Collected material:
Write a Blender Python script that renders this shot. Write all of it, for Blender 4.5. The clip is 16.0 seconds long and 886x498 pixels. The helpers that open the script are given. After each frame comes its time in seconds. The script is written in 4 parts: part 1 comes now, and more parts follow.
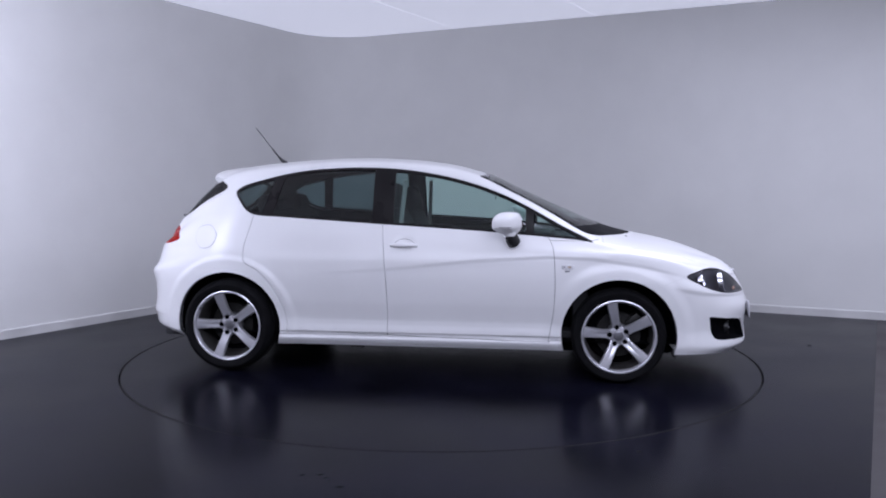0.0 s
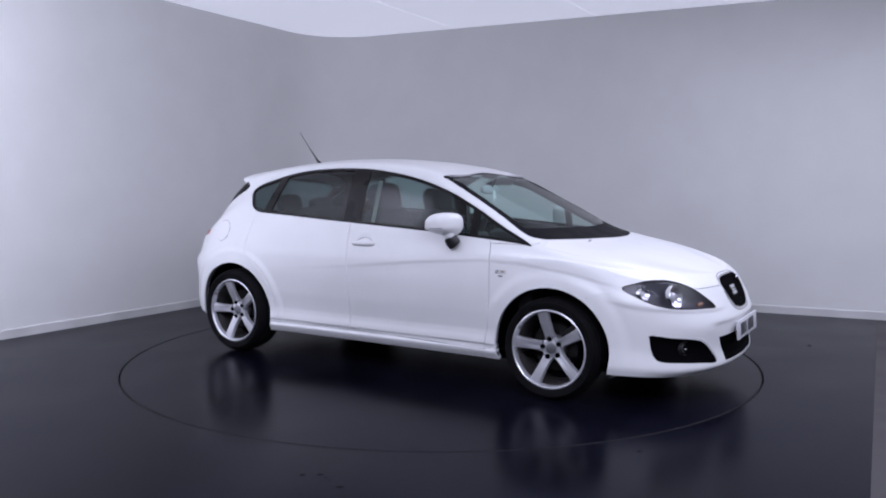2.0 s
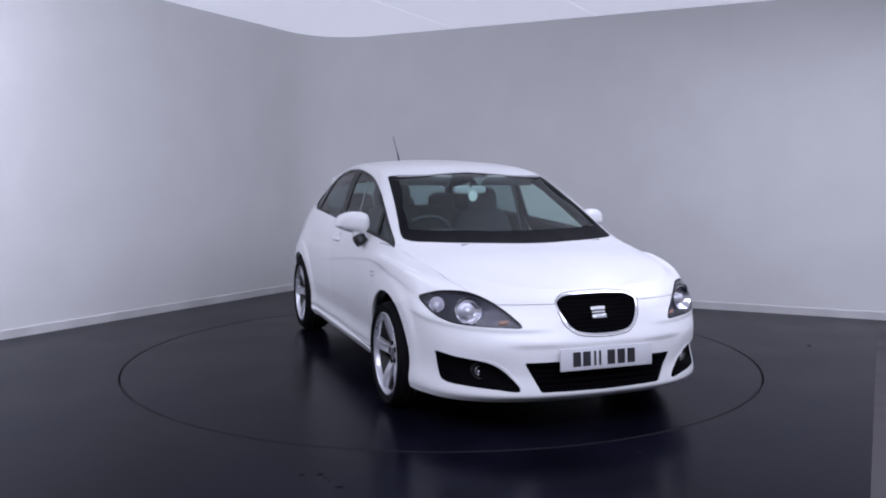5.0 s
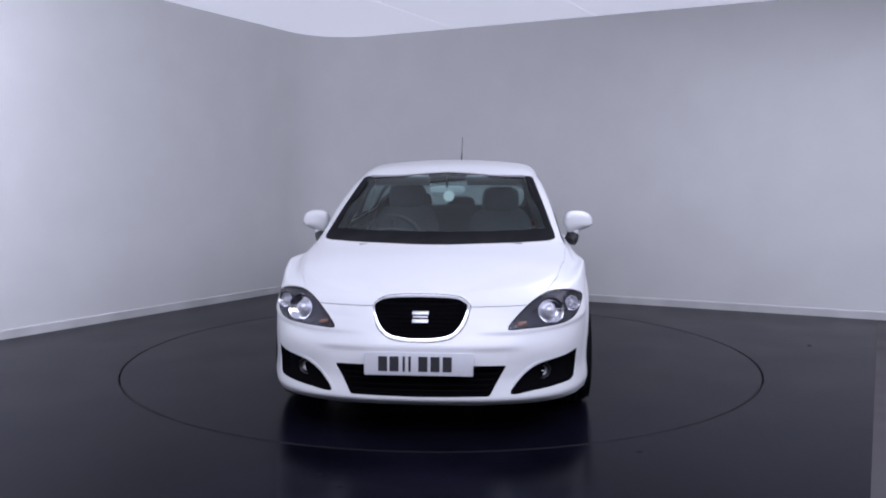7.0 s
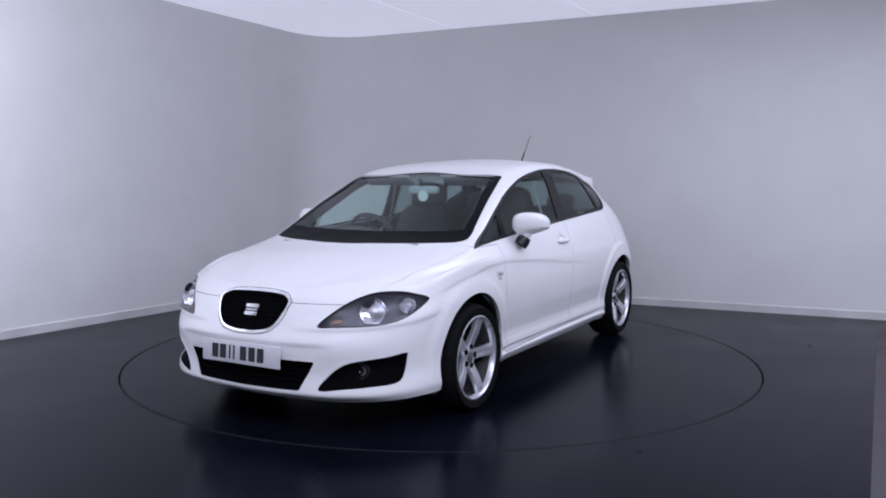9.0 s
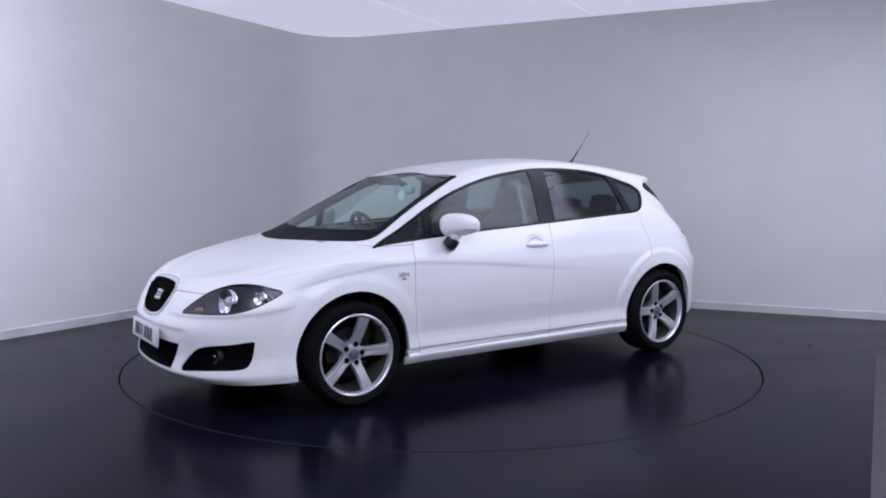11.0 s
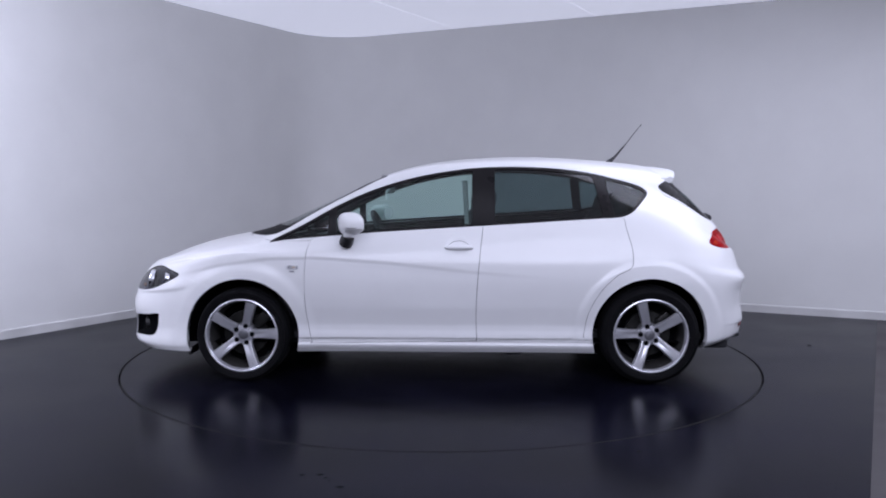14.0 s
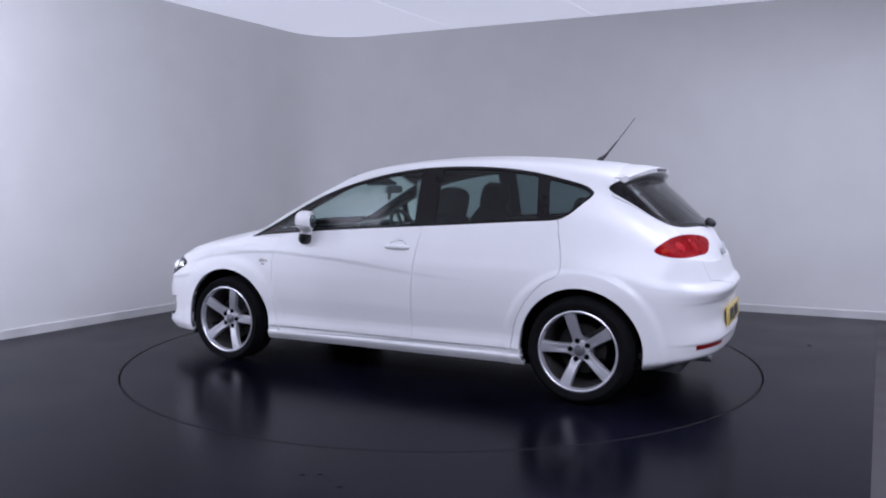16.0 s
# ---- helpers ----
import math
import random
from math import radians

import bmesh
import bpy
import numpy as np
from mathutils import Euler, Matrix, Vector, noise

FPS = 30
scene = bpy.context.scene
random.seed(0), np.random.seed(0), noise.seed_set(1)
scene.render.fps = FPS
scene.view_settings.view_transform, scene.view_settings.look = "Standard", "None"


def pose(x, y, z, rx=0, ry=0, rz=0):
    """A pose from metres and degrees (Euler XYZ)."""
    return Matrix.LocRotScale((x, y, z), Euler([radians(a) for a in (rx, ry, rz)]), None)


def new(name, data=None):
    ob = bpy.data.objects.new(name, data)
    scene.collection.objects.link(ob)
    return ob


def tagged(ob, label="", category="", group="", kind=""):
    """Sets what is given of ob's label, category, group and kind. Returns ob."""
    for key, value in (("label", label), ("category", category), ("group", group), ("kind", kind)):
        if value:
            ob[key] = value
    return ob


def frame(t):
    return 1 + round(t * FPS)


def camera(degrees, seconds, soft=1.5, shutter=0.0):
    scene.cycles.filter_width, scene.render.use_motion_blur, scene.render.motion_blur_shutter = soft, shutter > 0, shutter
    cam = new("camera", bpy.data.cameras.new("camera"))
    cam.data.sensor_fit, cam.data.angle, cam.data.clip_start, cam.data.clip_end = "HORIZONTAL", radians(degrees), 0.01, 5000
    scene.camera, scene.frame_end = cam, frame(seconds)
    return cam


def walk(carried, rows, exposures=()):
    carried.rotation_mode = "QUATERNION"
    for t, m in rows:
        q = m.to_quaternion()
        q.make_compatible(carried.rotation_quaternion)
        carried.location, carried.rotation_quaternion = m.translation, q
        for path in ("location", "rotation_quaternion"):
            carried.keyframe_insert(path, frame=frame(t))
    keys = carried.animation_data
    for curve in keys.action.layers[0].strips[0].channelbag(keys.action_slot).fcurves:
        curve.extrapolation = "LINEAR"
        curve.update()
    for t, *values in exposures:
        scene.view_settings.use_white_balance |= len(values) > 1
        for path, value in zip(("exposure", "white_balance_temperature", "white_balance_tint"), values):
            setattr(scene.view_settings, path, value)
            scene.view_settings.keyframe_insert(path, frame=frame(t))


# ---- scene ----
cam = camera(57.855, 16.0, soft=2.0)
walk(cam, [(0.0, pose(0, -5.932, 1.266, 85.286, 0, -0.1207)), (16.0, pose(0, -5.932, 1.266, 85.286, 0, -0.1207))],
     exposures=[(0.0, 0.0), (16.0, 0.0)])

# ---- light: unseen softbox panels added under the ceiling on the studio's camera side ----
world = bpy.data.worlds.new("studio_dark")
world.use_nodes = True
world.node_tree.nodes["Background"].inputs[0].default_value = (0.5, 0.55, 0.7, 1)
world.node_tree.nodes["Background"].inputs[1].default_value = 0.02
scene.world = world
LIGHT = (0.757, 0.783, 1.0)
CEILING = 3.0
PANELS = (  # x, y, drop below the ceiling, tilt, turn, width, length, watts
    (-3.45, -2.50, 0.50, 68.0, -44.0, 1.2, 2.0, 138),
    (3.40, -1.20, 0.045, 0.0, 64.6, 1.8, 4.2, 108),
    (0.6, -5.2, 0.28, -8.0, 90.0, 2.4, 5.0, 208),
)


# ---- materials ----
def material(name):
    m = bpy.data.materials.new(name)
    m.use_nodes = True
    return m, m.node_tree.nodes, m.node_tree.links, m.node_tree.nodes["Principled BSDF"]


def noise_on(m, nodes, links, scale, detail=3.0, stretch=None):
    co = nodes.new("ShaderNodeTexCoord")
    n = nodes.new("ShaderNodeTexNoise")
    n.inputs["Scale"].default_value, n.inputs["Detail"].default_value = scale, detail
    if stretch:
        mp = nodes.new("ShaderNodeMapping")
        mp.inputs["Scale"].default_value = stretch
        links.new(co.outputs["Object"], mp.inputs[0])
        links.new(mp.outputs[0], n.inputs["Vector"])
    else:
        links.new(co.outputs["Object"], n.inputs["Vector"])
    return n


def ramp_on(nodes, links, src, a, b, lo=0.35, hi=0.65):
    r = nodes.new("ShaderNodeMapRange")
    r.inputs["From Min"].default_value, r.inputs["From Max"].default_value = lo, hi
    r.inputs["To Min"].default_value, r.inputs["To Max"].default_value = a, b
    links.new(src, r.inputs["Value"])
    return r.outputs[0]


def surface(name, colour, rough, metal=0.0, vary=0.06, scale=6.0, fine=120.0, bump=0.0, rough_vary=0.05, coat=0.0, stretch=None, spec=0.5):
    m, nodes, links, b = material(name)
    big, small = noise_on(m, nodes, links, scale, 4, stretch), noise_on(m, nodes, links, fine, 2)
    mix = nodes.new("ShaderNodeMix")
    mix.data_type = "RGBA"
    mix.inputs["A"].default_value = (*[c * (1 - vary) for c in colour], 1)
    mix.inputs["B"].default_value = (*[min(1, c * (1 + vary)) for c in colour], 1)
    links.new(ramp_on(nodes, links, big.outputs["Fac"], 0, 1), mix.inputs["Factor"])
    links.new(mix.outputs["Result"], b.inputs["Base Color"])
    add = nodes.new("ShaderNodeMath")
    add.operation = "ADD"
    links.new(ramp_on(nodes, links, big.outputs["Fac"], -rough_vary, rough_vary), add.inputs[0])
    add.inputs[1].default_value = rough
    links.new(add.outputs[0], b.inputs["Roughness"])
    b.inputs["Metallic"].default_value = metal
    b.inputs["Specular IOR Level"].default_value = spec
    b.inputs["Coat Weight"].default_value = coat
    b.inputs["Coat Roughness"].default_value = 0.04
    if bump:
        bp = nodes.new("ShaderNodeBump")
        bp.inputs["Strength"].default_value, bp.inputs["Distance"].default_value = bump, 0.002
        links.new(small.outputs["Fac"], bp.inputs["Height"])
        links.new(bp.outputs[0], b.inputs["Normal"])
    return m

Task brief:
Do not copy the pictures, but repeat every line exactly.

Exercise solution:
Write a Blender Python script that renders this shot. Write all of it, for Blender 4.5. The clip is 16.0 seconds long and 886x498 pixels. The helpers that open the script are given. After each frame comes its time in seconds. The script is written in 4 parts: part 1 comes now, and more parts follow.
0.0 s
2.0 s
5.0 s
7.0 s
9.0 s
11.0 s
14.0 s
16.0 s
# ---- helpers ----
import math
import random
from math import radians

import bmesh
import bpy
import numpy as np
from mathutils import Euler, Matrix, Vector, noise

FPS = 30
scene = bpy.context.scene
random.seed(0), np.random.seed(0), noise.seed_set(1)
scene.render.fps = FPS
scene.view_settings.view_transform, scene.view_settings.look = "Standard", "None"


def pose(x, y, z, rx=0, ry=0, rz=0):
    """A pose from metres and degrees (Euler XYZ)."""
    return Matrix.LocRotScale((x, y, z), Euler([radians(a) for a in (rx, ry, rz)]), None)


def new(name, data=None):
    ob = bpy.data.objects.new(name, data)
    scene.collection.objects.link(ob)
    return ob


def tagged(ob, label="", category="", group="", kind=""):
    """Sets what is given of ob's label, category, group and kind. Returns ob."""
    for key, value in (("label", label), ("category", category), ("group", group), ("kind", kind)):
        if value:
            ob[key] = value
    return ob


def frame(t):
    return 1 + round(t * FPS)


def camera(degrees, seconds, soft=1.5, shutter=0.0):
    scene.cycles.filter_width, scene.render.use_motion_blur, scene.render.motion_blur_shutter = soft, shutter > 0, shutter
    cam = new("camera", bpy.data.cameras.new("camera"))
    cam.data.sensor_fit, cam.data.angle, cam.data.clip_start, cam.data.clip_end = "HORIZONTAL", radians(degrees), 0.01, 5000
    scene.camera, scene.frame_end = cam, frame(seconds)
    return cam


def walk(carried, rows, exposures=()):
    carried.rotation_mode = "QUATERNION"
    for t, m in rows:
        q = m.to_quaternion()
        q.make_compatible(carried.rotation_quaternion)
        carried.location, carried.rotation_quaternion = m.translation, q
        for path in ("location", "rotation_quaternion"):
            carried.keyframe_insert(path, frame=frame(t))
    keys = carried.animation_data
    for curve in keys.action.layers[0].strips[0].channelbag(keys.action_slot).fcurves:
        curve.extrapolation = "LINEAR"
        curve.update()
    for t, *values in exposures:
        scene.view_settings.use_white_balance |= len(values) > 1
        for path, value in zip(("exposure", "white_balance_temperature", "white_balance_tint"), values):
            setattr(scene.view_settings, path, value)
            scene.view_settings.keyframe_insert(path, frame=frame(t))


# ---- scene ----
cam = camera(57.855, 16.0, soft=2.0)
walk(cam, [(0.0, pose(0, -5.932, 1.266, 85.286, 0, -0.1207)), (16.0, pose(0, -5.932, 1.266, 85.286, 0, -0.1207))],
     exposures=[(0.0, 0.0), (16.0, 0.0)])

# ---- light: unseen softbox panels added under the ceiling on the studio's camera side ----
world = bpy.data.worlds.new("studio_dark")
world.use_nodes = True
world.node_tree.nodes["Background"].inputs[0].default_value = (0.5, 0.55, 0.7, 1)
world.node_tree.nodes["Background"].inputs[1].default_value = 0.02
scene.world = world
LIGHT = (0.757, 0.783, 1.0)
CEILING = 3.0
PANELS = (  # x, y, drop below the ceiling, tilt, turn, width, length, watts
    (-3.45, -2.50, 0.50, 68.0, -44.0, 1.2, 2.0, 138),
    (3.40, -1.20, 0.045, 0.0, 64.6, 1.8, 4.2, 108),
    (0.6, -5.2, 0.28, -8.0, 90.0, 2.4, 5.0, 208),
)


# ---- materials ----
def material(name):
    m = bpy.data.materials.new(name)
    m.use_nodes = True
    return m, m.node_tree.nodes, m.node_tree.links, m.node_tree.nodes["Principled BSDF"]


def noise_on(m, nodes, links, scale, detail=3.0, stretch=None):
    co = nodes.new("ShaderNodeTexCoord")
    n = nodes.new("ShaderNodeTexNoise")
    n.inputs["Scale"].default_value, n.inputs["Detail"].default_value = scale, detail
    if stretch:
        mp = nodes.new("ShaderNodeMapping")
        mp.inputs["Scale"].default_value = stretch
        links.new(co.outputs["Object"], mp.inputs[0])
        links.new(mp.outputs[0], n.inputs["Vector"])
    else:
        links.new(co.outputs["Object"], n.inputs["Vector"])
    return n


def ramp_on(nodes, links, src, a, b, lo=0.35, hi=0.65):
    r = nodes.new("ShaderNodeMapRange")
    r.inputs["From Min"].default_value, r.inputs["From Max"].default_value = lo, hi
    r.inputs["To Min"].default_value, r.inputs["To Max"].default_value = a, b
    links.new(src, r.inputs["Value"])
    return r.outputs[0]


def surface(name, colour, rough, metal=0.0, vary=0.06, scale=6.0, fine=120.0, bump=0.0, rough_vary=0.05, coat=0.0, stretch=None, spec=0.5):
    m, nodes, links, b = material(name)
    big, small = noise_on(m, nodes, links, scale, 4, stretch), noise_on(m, nodes, links, fine, 2)
    mix = nodes.new("ShaderNodeMix")
    mix.data_type = "RGBA"
    mix.inputs["A"].default_value = (*[c * (1 - vary) for c in colour], 1)
    mix.inputs["B"].default_value = (*[min(1, c * (1 + vary)) for c in colour], 1)
    links.new(ramp_on(nodes, links, big.outputs["Fac"], 0, 1), mix.inputs["Factor"])
    links.new(mix.outputs["Result"], b.inputs["Base Color"])
    add = nodes.new("ShaderNodeMath")
    add.operation = "ADD"
    links.new(ramp_on(nodes, links, big.outputs["Fac"], -rough_vary, rough_vary), add.inputs[0])
    add.inputs[1].default_value = rough
    links.new(add.outputs[0], b.inputs["Roughness"])
    b.inputs["Metallic"].default_value = metal
    b.inputs["Specular IOR Level"].default_value = spec
    b.inputs["Coat Weight"].default_value = coat
    b.inputs["Coat Roughness"].default_value = 0.04
    if bump:
        bp = nodes.new("ShaderNodeBump")
        bp.inputs["Strength"].default_value, bp.inputs["Distance"].default_value = bump, 0.002
        links.new(small.outputs["Fac"], bp.inputs["Height"])
        links.new(bp.outputs[0], b.inputs["Normal"])
    return m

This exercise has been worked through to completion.